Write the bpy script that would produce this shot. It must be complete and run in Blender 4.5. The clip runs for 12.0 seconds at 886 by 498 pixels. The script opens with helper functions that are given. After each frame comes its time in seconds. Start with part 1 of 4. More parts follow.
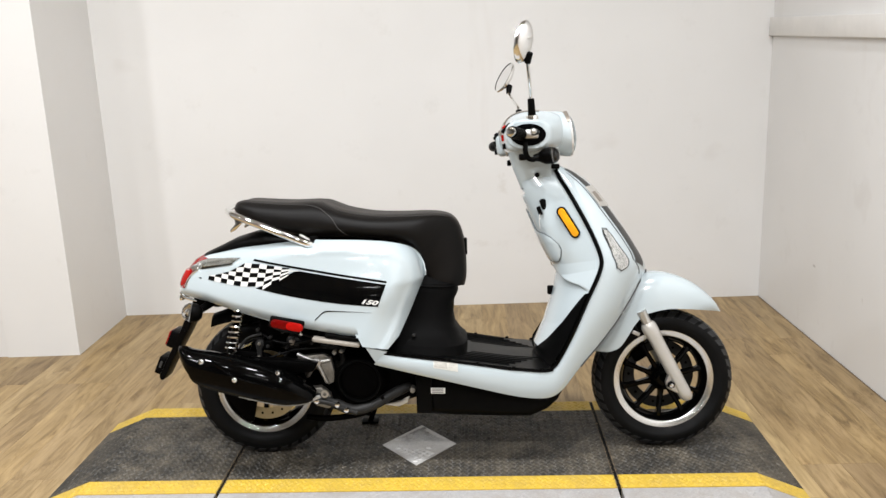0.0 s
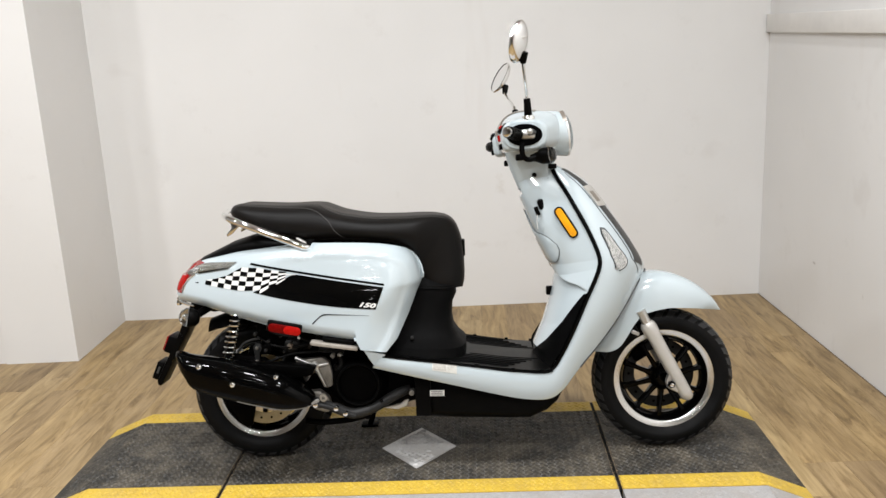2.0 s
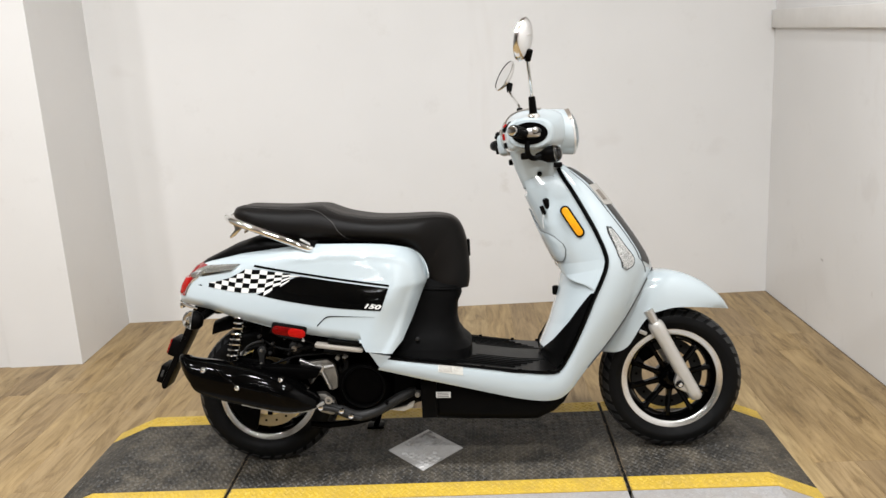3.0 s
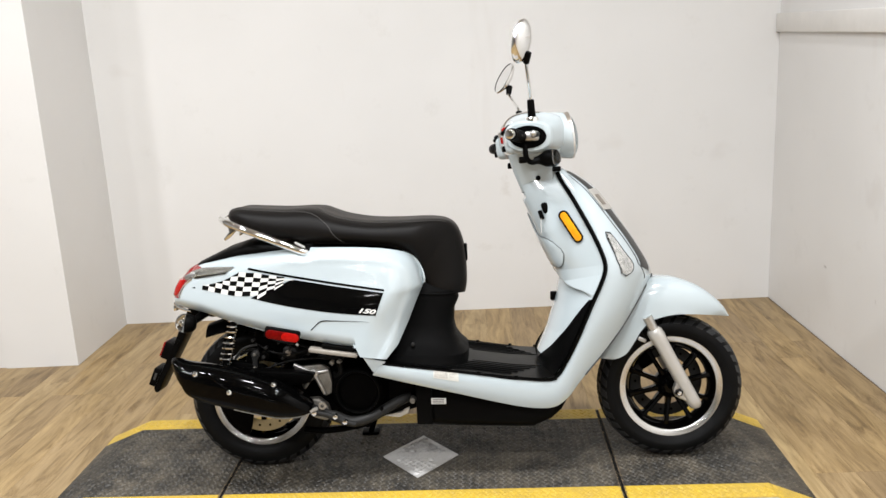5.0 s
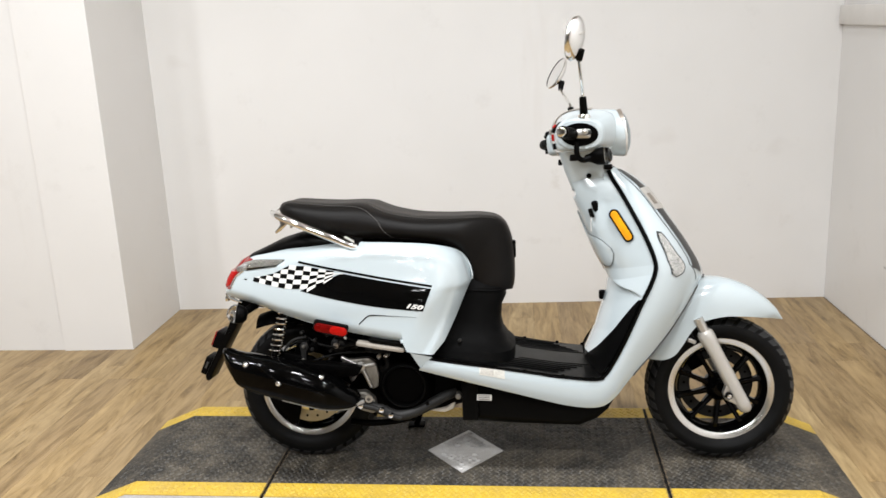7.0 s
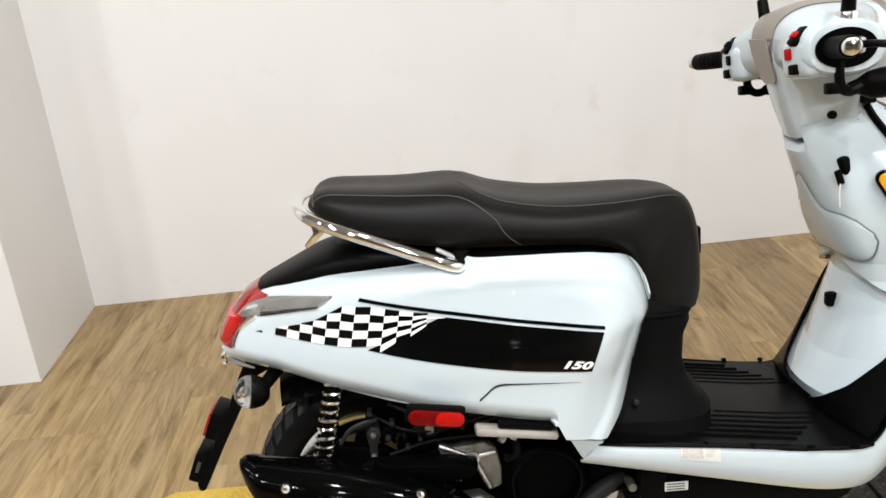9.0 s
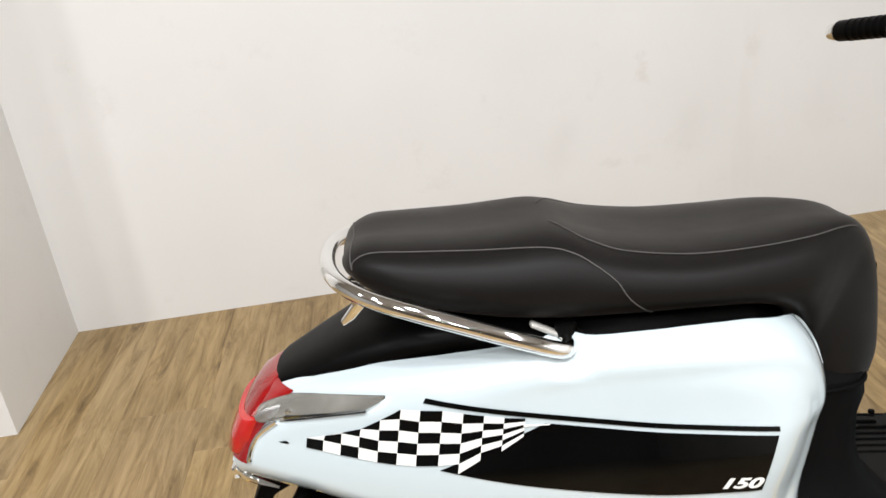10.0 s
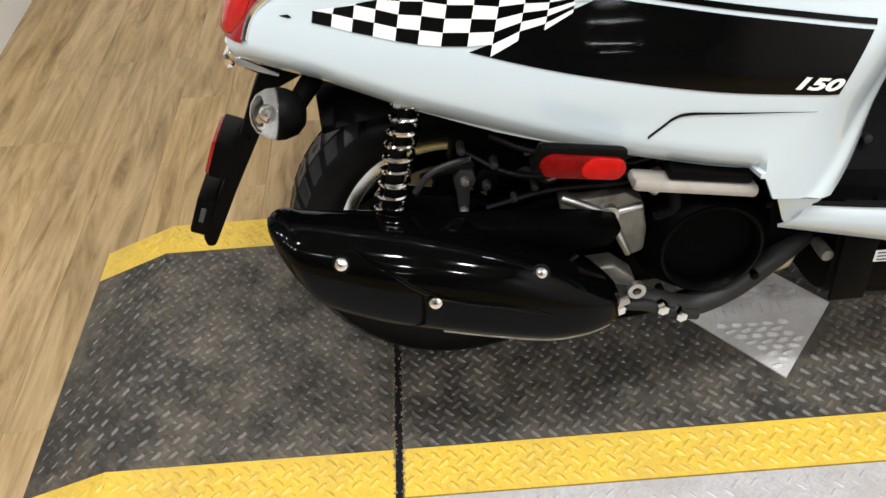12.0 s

---

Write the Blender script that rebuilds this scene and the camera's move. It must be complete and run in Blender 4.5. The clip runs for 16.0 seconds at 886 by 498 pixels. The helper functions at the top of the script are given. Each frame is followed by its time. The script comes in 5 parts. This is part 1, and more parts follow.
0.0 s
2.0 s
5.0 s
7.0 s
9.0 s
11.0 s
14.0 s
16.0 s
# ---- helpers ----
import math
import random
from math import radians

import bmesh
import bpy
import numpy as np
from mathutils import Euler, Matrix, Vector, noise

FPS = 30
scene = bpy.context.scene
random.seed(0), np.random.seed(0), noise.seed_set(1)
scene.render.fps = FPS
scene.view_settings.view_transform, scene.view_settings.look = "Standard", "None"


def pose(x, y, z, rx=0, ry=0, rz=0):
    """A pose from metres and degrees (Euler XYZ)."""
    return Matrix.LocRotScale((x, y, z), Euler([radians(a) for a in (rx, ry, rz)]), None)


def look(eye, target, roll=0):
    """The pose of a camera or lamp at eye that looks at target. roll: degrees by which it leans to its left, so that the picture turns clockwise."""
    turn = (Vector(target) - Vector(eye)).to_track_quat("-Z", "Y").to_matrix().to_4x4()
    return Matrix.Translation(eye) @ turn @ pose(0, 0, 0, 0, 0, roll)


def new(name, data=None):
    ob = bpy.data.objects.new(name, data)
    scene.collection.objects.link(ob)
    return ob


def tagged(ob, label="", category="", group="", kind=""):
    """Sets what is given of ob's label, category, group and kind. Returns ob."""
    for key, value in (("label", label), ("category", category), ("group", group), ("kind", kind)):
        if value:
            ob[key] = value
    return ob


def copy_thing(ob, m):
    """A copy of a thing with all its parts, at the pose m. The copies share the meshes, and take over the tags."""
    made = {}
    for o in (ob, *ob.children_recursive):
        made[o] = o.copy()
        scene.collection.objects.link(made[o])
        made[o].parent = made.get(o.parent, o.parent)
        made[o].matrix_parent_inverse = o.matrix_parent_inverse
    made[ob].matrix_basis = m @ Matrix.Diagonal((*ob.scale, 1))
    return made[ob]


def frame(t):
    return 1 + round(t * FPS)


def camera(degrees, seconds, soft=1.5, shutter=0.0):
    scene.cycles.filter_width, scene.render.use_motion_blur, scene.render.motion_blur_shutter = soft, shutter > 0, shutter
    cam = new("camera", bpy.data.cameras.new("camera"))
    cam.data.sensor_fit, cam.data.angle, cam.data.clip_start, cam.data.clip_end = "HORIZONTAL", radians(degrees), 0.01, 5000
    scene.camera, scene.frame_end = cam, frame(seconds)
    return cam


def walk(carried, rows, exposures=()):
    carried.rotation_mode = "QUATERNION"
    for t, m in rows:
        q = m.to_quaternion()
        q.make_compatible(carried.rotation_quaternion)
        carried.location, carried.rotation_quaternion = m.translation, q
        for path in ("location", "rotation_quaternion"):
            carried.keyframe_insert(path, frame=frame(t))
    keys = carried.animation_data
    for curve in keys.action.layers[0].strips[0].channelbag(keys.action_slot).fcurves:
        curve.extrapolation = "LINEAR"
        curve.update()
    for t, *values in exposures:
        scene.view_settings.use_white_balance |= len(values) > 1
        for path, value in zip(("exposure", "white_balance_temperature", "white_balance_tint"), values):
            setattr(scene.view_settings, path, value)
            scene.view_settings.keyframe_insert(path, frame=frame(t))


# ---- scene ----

Exercise goal: Go through the listing above and work out how many lines contain the string "radians". Reply with the number alone.

Exercise answer: 3